イスラエル(ישראל, Israel)は、『勝つ者』を意味する「イシャラー」と、『神』を意味する「エル」の複合名詞とされる。
ヤコブの生涯
※聖書では「わたし」と、平仮名の一人称になっている場合は神さまの一人称である。
『創世記25章〜』
ヤコブは兄・エサウの踵をつかんで誕生した。
エサウは狩人に、ヤコブは羊飼いとして成長した。あるときヤコブが夕食を作っていると、腹ぺこのエサウがやってきた。「お腹が減ってるからその豆を食わせてくれ」とエサウが言うが、ヤコブは「あげる代わりに、兄さんの持っている『長男の権利』を私にくれますか?」と言う。「腹が減ってしょうがないから早くよこせ」と、エサウはあっさり長男の権利をヤコブへあげてしまう。
エサウとヤコブの父・イサクは年を取り、目が見えなくなっていた。そして自分が亡くなる前に、長男エサウを祝福しようと思っていた。イサクの妻・リベカはこれはチャンスと思い、イサクへ入れ知恵を授けた。
「毛深いエサウのふりをして、あなたが祝福を受けなさい」。
ヤコブは獣の毛皮を被り、エサウになりすました。そして料理とパン、ぶどう酒を持ってイサクの部屋へ向かった。
「お前は誰だ?」とイサクはヤコブの体をさわる。「声はヤコブの声だが、手はエサウのようだ」「ほんとうにお前はエサウかね?」とイサクはたずねる。ヤコブは「私です」と答え、イサクはヤコブをエサウと思い、彼に祝福を授けてしまう。
このことがエサウにバレれば身が危うい。リベカはヤコブを叔父のラバンのもとへ逃げさせる。
のちのち獲物を捕まえ帰ってきたエサウが、イサクのもとを訪れた。「さあお父さん、祝福を私にください!」。イサクは身震いした。「ほんとうにお前がエサウか!?なんということだ!あれはヤコブだったのか!」「どういう事ですお父さん」
「祝福の権利はヤコブにあげてしまった。もうお前に渡すことは出来ない」。エサウは怒りに震え、ヤコブを殺害しようとする。
ヤコブは叔父のラバンの元へ行く。そこでラバンの娘・ラケルに一目惚れする。
「私にあの娘をください」ラバンは答えた。「いいとも、ただしここで7年働いたらな」。

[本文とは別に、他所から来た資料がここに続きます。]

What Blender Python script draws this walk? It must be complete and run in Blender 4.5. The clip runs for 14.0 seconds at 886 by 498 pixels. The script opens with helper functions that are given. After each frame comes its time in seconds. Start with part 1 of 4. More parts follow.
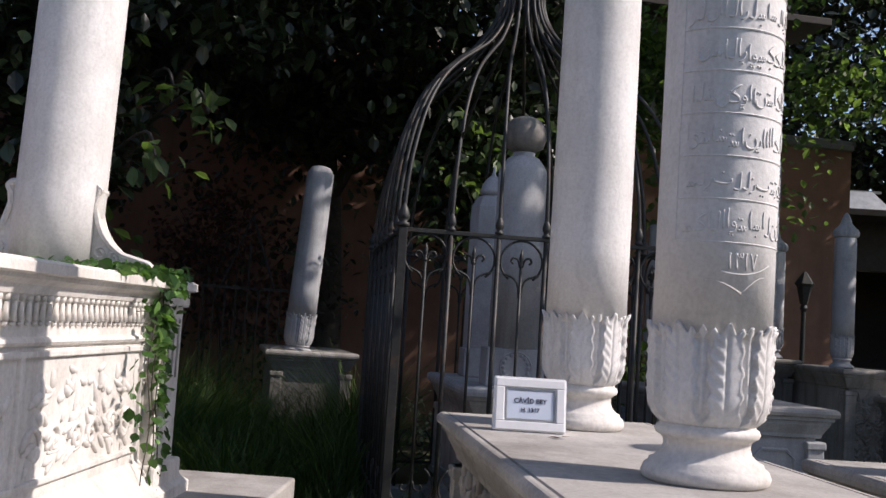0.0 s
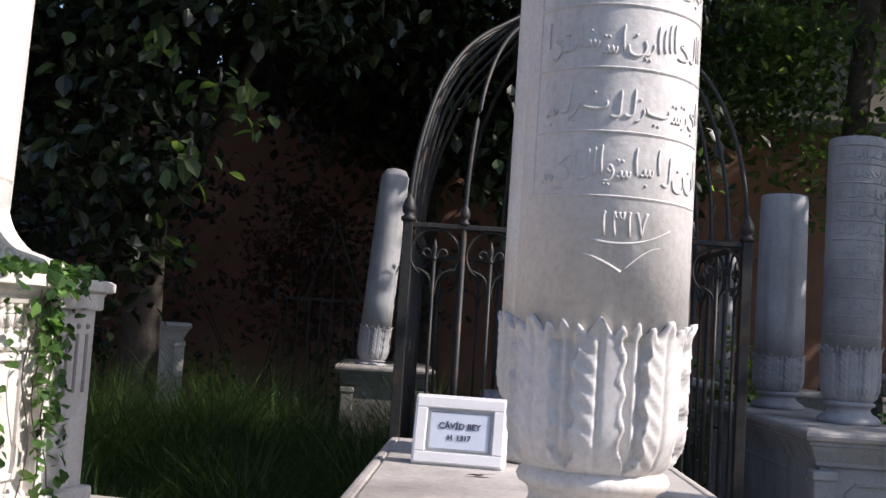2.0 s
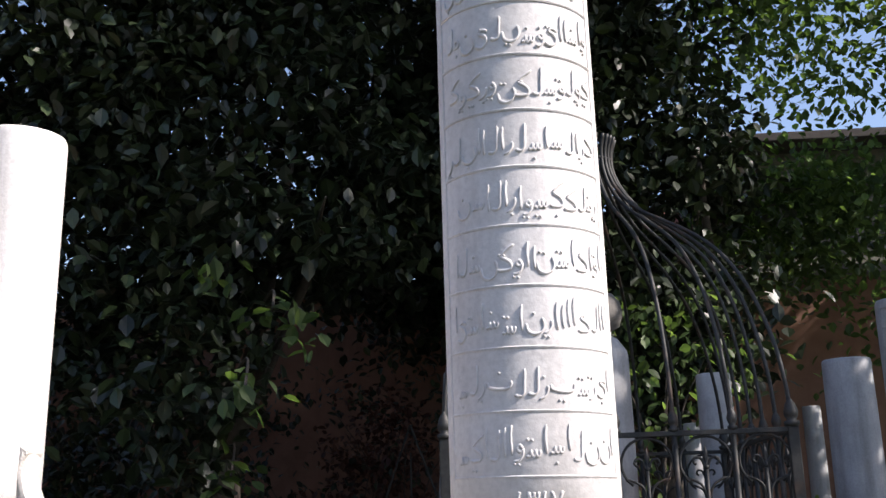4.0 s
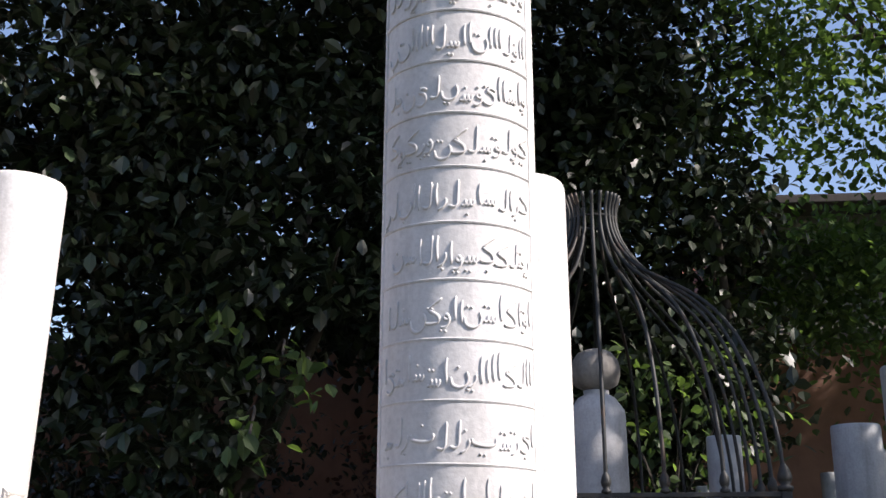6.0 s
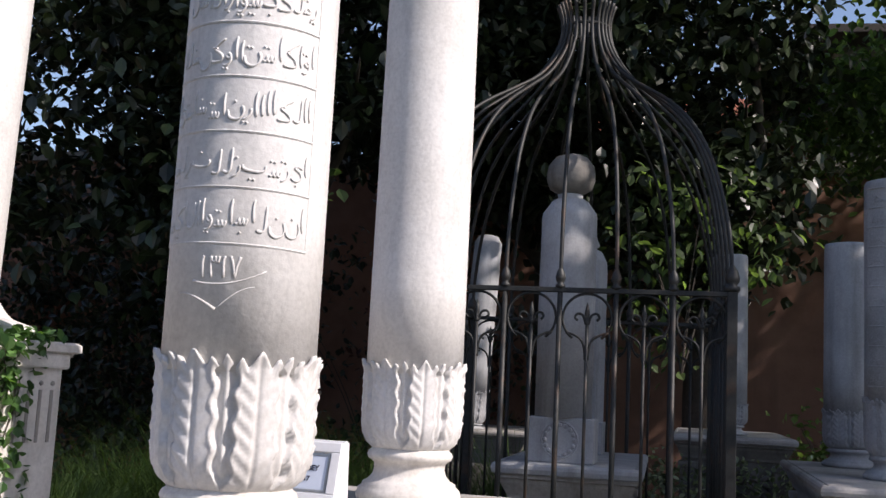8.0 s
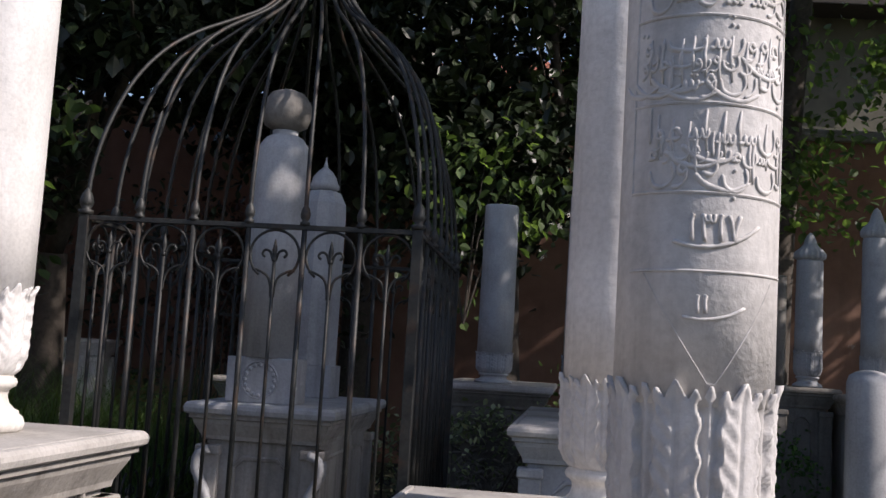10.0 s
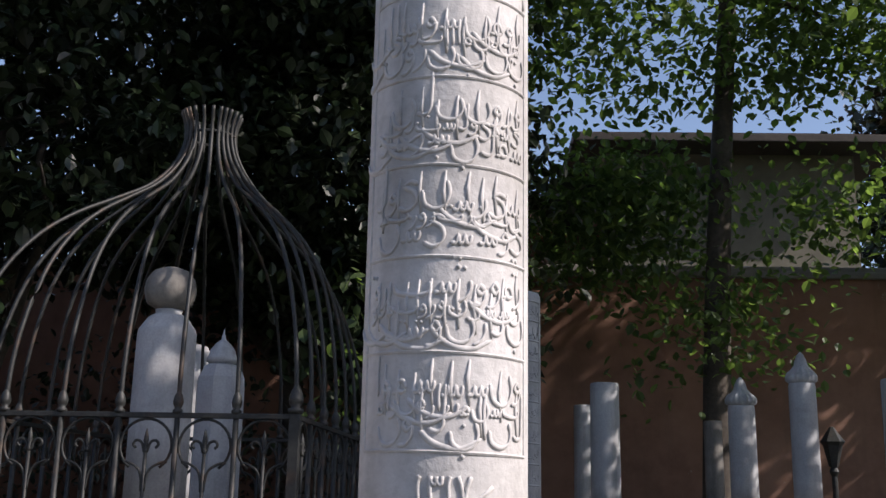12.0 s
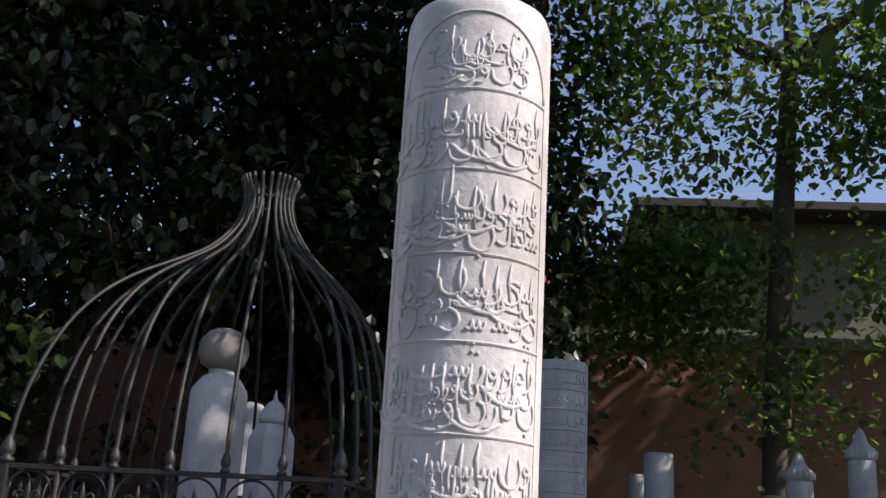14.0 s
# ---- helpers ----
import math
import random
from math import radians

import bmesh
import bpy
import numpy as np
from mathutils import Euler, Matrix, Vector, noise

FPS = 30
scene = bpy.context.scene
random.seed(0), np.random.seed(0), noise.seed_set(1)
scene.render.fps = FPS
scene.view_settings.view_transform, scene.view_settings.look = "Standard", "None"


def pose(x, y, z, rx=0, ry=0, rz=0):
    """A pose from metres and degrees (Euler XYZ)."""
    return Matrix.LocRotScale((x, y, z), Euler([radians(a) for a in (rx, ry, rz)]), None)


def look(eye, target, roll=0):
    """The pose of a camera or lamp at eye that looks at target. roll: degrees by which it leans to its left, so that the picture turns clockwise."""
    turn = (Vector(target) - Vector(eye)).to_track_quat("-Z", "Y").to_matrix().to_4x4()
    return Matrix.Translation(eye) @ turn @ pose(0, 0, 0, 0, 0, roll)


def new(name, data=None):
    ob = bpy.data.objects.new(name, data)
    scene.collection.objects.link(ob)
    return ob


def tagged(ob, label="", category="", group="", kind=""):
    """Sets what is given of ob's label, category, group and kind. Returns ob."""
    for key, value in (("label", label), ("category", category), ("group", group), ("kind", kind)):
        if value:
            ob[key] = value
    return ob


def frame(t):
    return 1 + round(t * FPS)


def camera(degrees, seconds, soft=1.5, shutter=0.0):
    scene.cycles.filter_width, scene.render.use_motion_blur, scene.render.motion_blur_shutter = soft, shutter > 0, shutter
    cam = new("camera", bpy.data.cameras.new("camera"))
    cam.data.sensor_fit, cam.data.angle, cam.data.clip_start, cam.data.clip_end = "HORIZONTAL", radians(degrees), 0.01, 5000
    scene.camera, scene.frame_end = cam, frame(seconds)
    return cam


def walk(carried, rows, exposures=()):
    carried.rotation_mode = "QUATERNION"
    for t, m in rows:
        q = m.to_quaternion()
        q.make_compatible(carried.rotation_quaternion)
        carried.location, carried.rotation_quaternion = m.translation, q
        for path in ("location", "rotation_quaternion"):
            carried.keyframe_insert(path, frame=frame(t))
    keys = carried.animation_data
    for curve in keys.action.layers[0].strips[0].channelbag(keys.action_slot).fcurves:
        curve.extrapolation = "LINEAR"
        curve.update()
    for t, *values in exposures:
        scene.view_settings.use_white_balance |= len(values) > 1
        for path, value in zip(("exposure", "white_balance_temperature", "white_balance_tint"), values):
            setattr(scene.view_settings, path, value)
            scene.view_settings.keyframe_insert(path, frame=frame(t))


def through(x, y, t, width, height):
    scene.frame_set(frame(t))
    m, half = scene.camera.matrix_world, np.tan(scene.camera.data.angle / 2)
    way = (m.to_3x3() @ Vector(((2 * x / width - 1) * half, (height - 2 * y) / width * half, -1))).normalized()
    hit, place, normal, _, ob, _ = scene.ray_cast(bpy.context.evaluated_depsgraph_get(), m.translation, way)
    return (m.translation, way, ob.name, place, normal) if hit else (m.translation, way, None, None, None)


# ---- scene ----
cam = camera(46.0, 14.0, soft=1.5)
PATH = [
    (0, (0.148, 0.041, 1.437), (0.065, 2.034, 1.582), 3.7),
    (0.5, (0.284, 0.308, 1.415), (0.321, 2.307, 1.375), 2.2),
    (1, (0.45, 0.524, 1.405), (0.353, 2.522, 1.409), 0.6),
    (1.5, (0.654, 0.711, 1.421), (0.355, 2.686, 1.517), 1.4),
    (2, (0.813, 0.897, 1.445), (0.427, 2.853, 1.603), 3.7),
    (2.5, (1.005, 1.033, 1.474), (0.523, 2.964, 1.666), -0.1),
    (3, (1.124, 1.057, 1.534), (0.544, 2.947, 1.834), -1.2),
    (3.5, (1.126, 0.991, 1.589), (0.562, 2.868, 1.989), -1.8),
    (4, (1.125, 0.891, 1.633), (0.578, 2.753, 2.118), -1.8),
    (6.5, (1.398, 0.924, 1.611), (0.748, 2.725, 2.189), 1.5),
    (7, (1.517, 0.928, 1.522), (0.778, 2.733, 1.964), 2.4),
    (7.5, (1.694, 0.902, 1.458), (0.937, 2.733, 1.733), 2.5),
    (8, (1.885, 0.999, 1.432), (1.121, 2.827, 1.701), 2.9),
    (8.5, (2.08, 1.128, 1.403), (1.359, 2.973, 1.68), 2.9),
    (9, (2.324, 1.153, 1.383), (1.709, 3.042, 1.617), 2.7),
    (9.2, (2.415, 1.204, 1.354), (1.832, 3.107, 1.554), 4.1),
    (11.5, (3.082, 1.64, 1.536), (2.583, 3.555, 1.822), 1.2),
    (12, (3.094, 1.635, 1.609), (2.595, 3.516, 2.072), 1.1),
    (12.5, (3.095, 1.626, 1.659), (2.63, 3.492, 2.207), -0.4),
    (13, (3.106, 1.638, 1.702), (2.669, 3.496, 2.296), -1.8),
    (13.5, (3.136, 1.637, 1.72), (2.691, 3.481, 2.353), -1.9),
    (14, (3.192, 1.577, 1.636), (2.58, 3.394, 2.204), 3.3),
]
EXPOSURES = [(s, e, 6500, 19) for s, e in ((0.0, 0.5), (1.0, 0.6), (2.0, 0.8), (3.0, 1.0), (4.0, 1.05), (6.5, 0.9), (7.5, 0.75), (9.0, 0.4), (11.5, 0.6), (14.0, 0.6))]
walk(cam, [(t, look(eye, target, roll)) for t, eye, target, roll in PATH], EXPOSURES)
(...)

約束通り、ヤコブはラバンの元で7年働いた。
約束の7年後、初夜の床にいたのは、ラケルではなく彼女の姉・レアだった。ヤコブは憤慨した。「約束と違うじゃないですか!」ラバンは答えた。「まあ待て。ここの地域の決まりで、初めに結婚できるのは長女からなんだよ。もう7年働いてくれれば、ラケルをあげてもいい」
ヤコブは渋々、もう7年働いた。ヤコブはレアを疎んだ。レアに子ができないのを可哀想に思われた神はレアの胎を開かれた。レアとの間にルベン、シメオン、レビ、ユダ、イッサカル、ゼブルン、ディナ(娘)をもうける。

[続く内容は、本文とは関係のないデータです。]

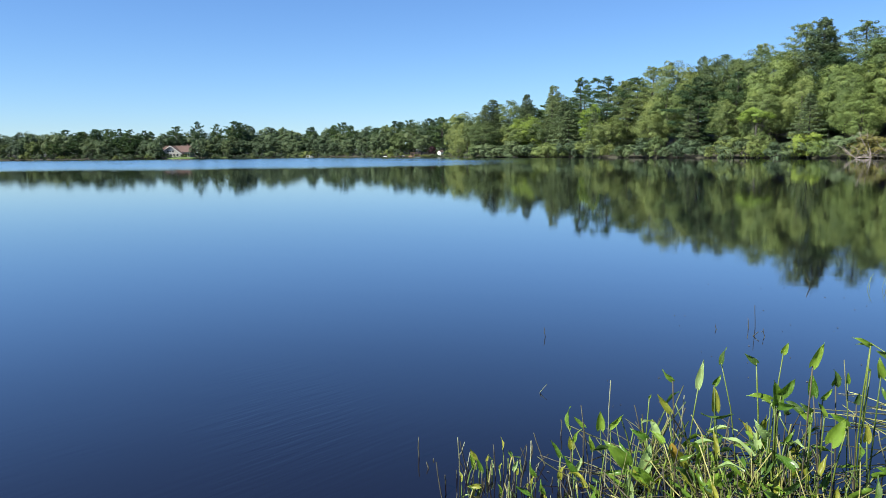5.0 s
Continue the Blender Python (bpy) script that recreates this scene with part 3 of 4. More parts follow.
for k in range(60):
    u = -38.0 + 73.5 * k / 59
    x, y = ISLE + Vector((math.cos(isl_turn), math.sin(isl_turn))) * u - Vector((-math.sin(isl_turn), math.cos(isl_turn))) * ((14.5 if u < -4 else 12.0) * math.sqrt(max(0, 1 - (u / 38.5) ** 2)) * pick.uniform(0.86, 1.0))
    low = u < -4
    grow(pick.choice(("rust", "rust", "maple_low")) if low else "shrub", math.degrees(math.atan2(-x, y)), math.hypot(x, y), pick.uniform(2.2, 3.6) if low else pick.uniform(3.5, 6.5), pick.uniform(0.9, 1.3), ISLAND)
for k in range(7):
    u, v = -27 + 2.2 * k, pick.uniform(4, 9)
    x, y = ISLE + Vector((math.cos(isl_turn), math.sin(isl_turn))) * u + Vector((-math.sin(isl_turn), math.cos(isl_turn))) * v
    grow("oak", math.degrees(math.atan2(-x, y)), math.hypot(x, y), pick.uniform(6.0, 9.5), pick.uniform(0.6, 0.8), ISLAND)
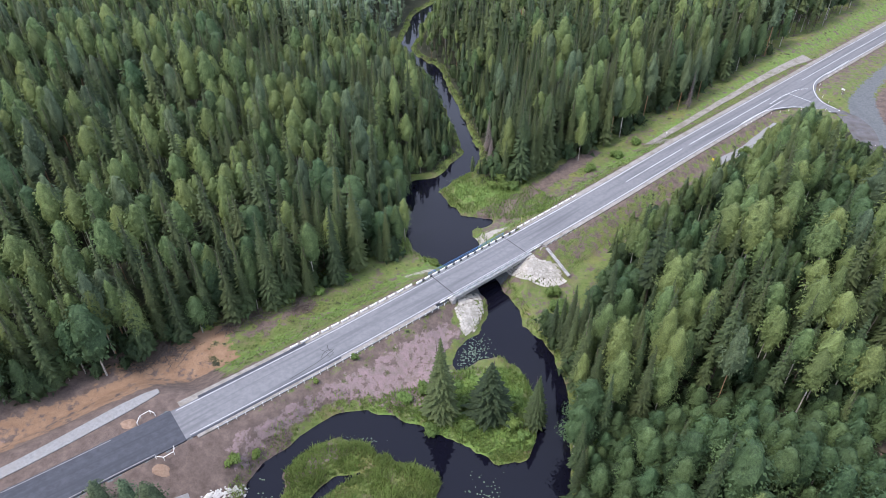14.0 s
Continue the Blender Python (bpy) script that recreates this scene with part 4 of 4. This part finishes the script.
# tall thin stand between the new road and the creek
for i, (kn, x, y, h) in enumerate((("pine", -69.9, 191.6, 21), ("pine", -64.0, 192.2, 24), ("pine", -59.7, 194.2, 17), ("pine", -50.4, 198.5, 24), ("pine", -47.0, 200.0, 22), ("pine", -41.3, 197.0, 26), ("spruce", -45.4, 195.0, 21), ("spruce", -38.8, 196.2, 20), ("birch", -83.0, 185.6, 10), ("birch", -74.0, 187.0, 11))):
    plant(kn, x, y, height_at(x, y), h, 1.2, i * 1.1, i % 6, {"pine": "slender pine with an open grey-green crown beside the new road", "spruce": "slim bright green spruce on the creek bank", "birch": "young yellow-green birch beside the gravel path"}[kn], "trees between the new road and the creek")

# ---- bushes ----
br = np.random.RandomState(5)
BUSH_SHAPES = []
for i in range(4):
    bits = []
    for b in range(6):
        c = np.array([br.uniform(-0.7, 0.7), br.uniform(-0.7, 0.7), br.uniform(0.5, 1.1)])
        bits += [lump(br, 1, c, np.array([0.6, 0.6, 0.65]), 0.2), sprays(br, c, np.array([0.65, 0.65, 0.7]), 22, 0.28, True)]
    BUSH_SHAPES.append(tri_mesh("leaves", joined(bits), BUSH))
    STEM = tri_mesh("stems", joined([trunk_shape(br, 1.2, 0.05, 4, 0.25) for k in range(4)]), BARK) if i == 0 else STEM


def bush(x, y, size, text, z=None):
    ob = tagged(new("bush"), text, "bush", "bushes on the banks")
    ob.matrix_world = Matrix.Translation((x, y, height_at(x, y) if z is None else z)) @ Matrix.Rotation(x * 3, 4, "Z") @ Matrix.Diagonal((size, size, size * 0.9, 1))
    part("stems", STEM, None, ob)
    part("leaves", BUSH_SHAPES[int(abs(x) * 10) % 4], None, ob)


for x, y, size in ((-14.5, 241.5, 0.8), (-22.0, 234.5, 0.6), (-36.0, 216.0, 1.3), (-32.5, 219.0, 1.0), (-3.0, 234.0, 1.4), (1.5, 236.5, 1.5), (10.0, 232.0, 1.6), (19.5, 227.0, 1.8), (20.5, 232.0, 1.7),
                   (11.0, 226.5, 1.3), (22.5, 224.5, 1.2), (3.0, 226.0, 1.4), (15.0, 236.0, 1.4), (8.0, 237.5, 1.2), (20.0, 318.0, 1.5), (24.0, 318.0, 1.8), (27.0, 317.0, 1.6), (31.0, 322.0, 1.9), (23.0, 322.0, 1.9),
                   (23.5, 327.0, 2.0), (21.5, 333.0, 1.9), (-6.0, 285.0, 1.2), (-9.0, 283.0, 1.0), (3.0, 280.0, 1.1), (-20.0, 274.0, 1.3), (-27.0, 268.0, 1.4), (-34.0, 264.5, 1.5), (-46.0, 259.0, 1.4), (-52.0, 254.5, 1.3),
                   (34.5, 262.0, 2.2), (36.0, 255.0, 2.4), (37.0, 247.0, 2.2), (33.5, 268.5, 1.8), (5.0, 166.0, 1.2), (0.0, 168.0, 1.4), (-6.0, 169.0, 1.6), (-12.0, 168.0, 1.5),
                   (30.0, 163.0, 1.9), (28.0, 170.0, 1.8), (33.0, 156.0, 1.7), (37.0, 148.0, 1.8), (31.0, 181.0, 2.0), (29.0, 189.0, 2.1), (35.0, 196.0, 2.2), (37.0, 204.0, 2.2), (38.0, 213.0, 2.2), (39.0, 222.0, 2.2),
                   (-38.0, 192.0, 1.8), (-39.0, 185.0, 1.9), (-37.0, 178.0, 1.8), (-30.0, 170.5, 1.6), (-22.0, 169.0, 1.5), (102.0, 330.0, 1.5), (110.0, 335.0, 1.6), (118.0, 340.0, 1.5), (70.0, 342.0, 1.6), (62.0, 334.0, 1.8), (52.0, 326.0, 1.6)):
    bush(x, y, size, "leafy green bush on the bank" if size > 1 else "small round green bush on the stony slope")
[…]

時が経ち、ヤコブはエサウと再会することになる。ヤコブは旅の途中、エサウの報復を恐れ、列の最後尾に居た。やがてペヌエルという土地へ来た頃、誰かに襲われた。ヤコブはその人と格闘した。ヤコブはその人を天使、神の御使いだと確信した。「あなたから祝福を受けるまでは離しません」と、ヤコブは意地になり、御使いへ取っ組む。やがて御使いはヤコブの腿の関節を外す。

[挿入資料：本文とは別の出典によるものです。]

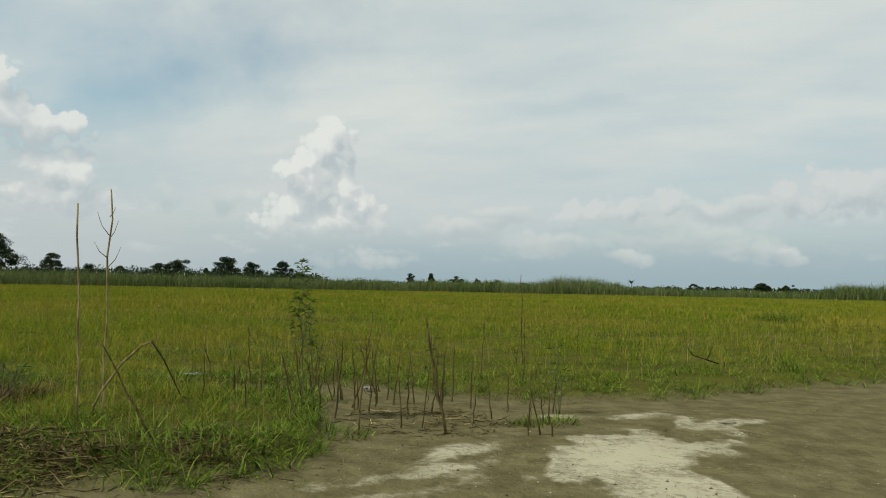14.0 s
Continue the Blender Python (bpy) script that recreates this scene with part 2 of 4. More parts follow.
    band_noise = k.noise(band, 2.6, 6.0, 0.6)
    band_mask = k.math("MULTIPLY", k.ramp(band_noise, 0.46, 0.66), k.math("MULTIPLY", k.ramp(el, 1.2, 3.2), k.ramp(el, 6.5, 11.0, 0.75, 0.0)))
    # colours
    high = k.mix(k.ramp(k.noise(turned, 1.7, 6.0, 0.55), 0.30, 0.66), (0.60, 0.66, 0.70, 1), (0.74, 0.755, 0.75, 1))
    high = k.mix(k.math("MULTIPLY", k.math("MULTIPLY", k.ramp(az, -62.0, -46.0, 1.0, 0.0), k.ramp(el, 8.5, 13.0)), 0.85), high, (0.44, 0.52, 0.57, 1))
    low = k.mix(k.ramp(el, 0.5, 7.0), k.mix(k.ramp(az, -50.0, -18.0), (0.54, 0.575, 0.61, 1), (0.37, 0.465, 0.525, 1)), k.mix(k.ramp(el, 14.0, 7.0, 0.0, 0.7), high, k.mix(k.ramp(az, -52.0, -30.0), (0.55, 0.58, 0.625, 1), k.mix(k.ramp(az, -30.0, -8.0), (0.645, 0.66, 0.685, 1), (0.58, 0.63, 0.67, 1)))))
    heap_colour = k.mix(k.ramp(lit, 0.05, 0.58), (0.52, 0.565, 0.61, 1), k.mix(k.ramp(lit, 0.52, 1.0), (0.64, 0.66, 0.685, 1), (0.83, 0.825, 0.82, 1)))
    wisp_colour = k.mix(k.ramp(under, -0.5, 0.5), (0.49, 0.545, 0.585, 1), (0.71, 0.72, 0.725, 1))
    clouds = k.mix(k.math("MULTIPLY", band_mask, 0.35), low, k.mix(k.ramp(band_noise, 0.50, 0.72), (0.50, 0.57, 0.62, 1), (0.80, 0.81, 0.80, 1)))
    heap = k.math("MULTIPLY", heap, k.ramp(el, 2.2, 6.5, 0.25, 0.97))
    clouds = k.mix(heap, k.mix(wisp, clouds, wisp_colour), heap_colour)
    cover = k.math("MAXIMUM", veil, k.math("MAXIMUM", k.math("MAXIMUM", heap, wisp), band_mask))
    sun_sky = world.node_tree.nodes.new("ShaderNodeTexSky")
    sun_sky.sky_type, sun_sky.sun_disc, sun_sky.sun_elevation, sun_sky.sun_rotation, sun_sky.dust_density = "NISHITA", False, radians(SUN_EL), radians(SUN_AZ), 2.0
    clear = k.put("ShaderNodeVectorMath", op="MULTIPLY", i0=sun_sky.outputs[0], i1=(1.0, 1.14, 1.04))
    blue = k.put("ShaderNodeBackground", Color=clear, Strength=0.13)
    white = k.put("ShaderNodeBackground", Color=clouds, Strength=1.0)
    both = k.put("ShaderNodeMixShader", i0=cover, i1=blue, i2=white)
    k.tree.links.new(both, k.tree.nodes.new("ShaderNodeOutputWorld").inputs[0])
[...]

「もうよいヤコブ。お前の勝ちだ。お前は神と格闘して勝ったのだ。これからは〈イスラエル〉と名乗るがよい」
ヤコブはここで、イスラエルとなった。
ちなみに天使と格闘した際、取っ組み合いの形になっていたことから相撲のルーツではないか?という伝説がある。あくまで伝説なので事実かどうかは不明である。
果たしてヤコブは、エサウと再会する。エサウは何十年ぶりとの弟の再会を泣いて、抱き合って喜んだ。数十年経つうちに、恨みはとうに消えていたのである。
ヤコブはその後エサウの部下と揉め事になり、別の移住地へ移る。やがてエジプトへ移住し、そこで没する。
のち、ヤコブの子供たちはイスラエル十二部族の祖となる。ヤコブ11男のヨセフが、のち創世記のキーマンになっていく。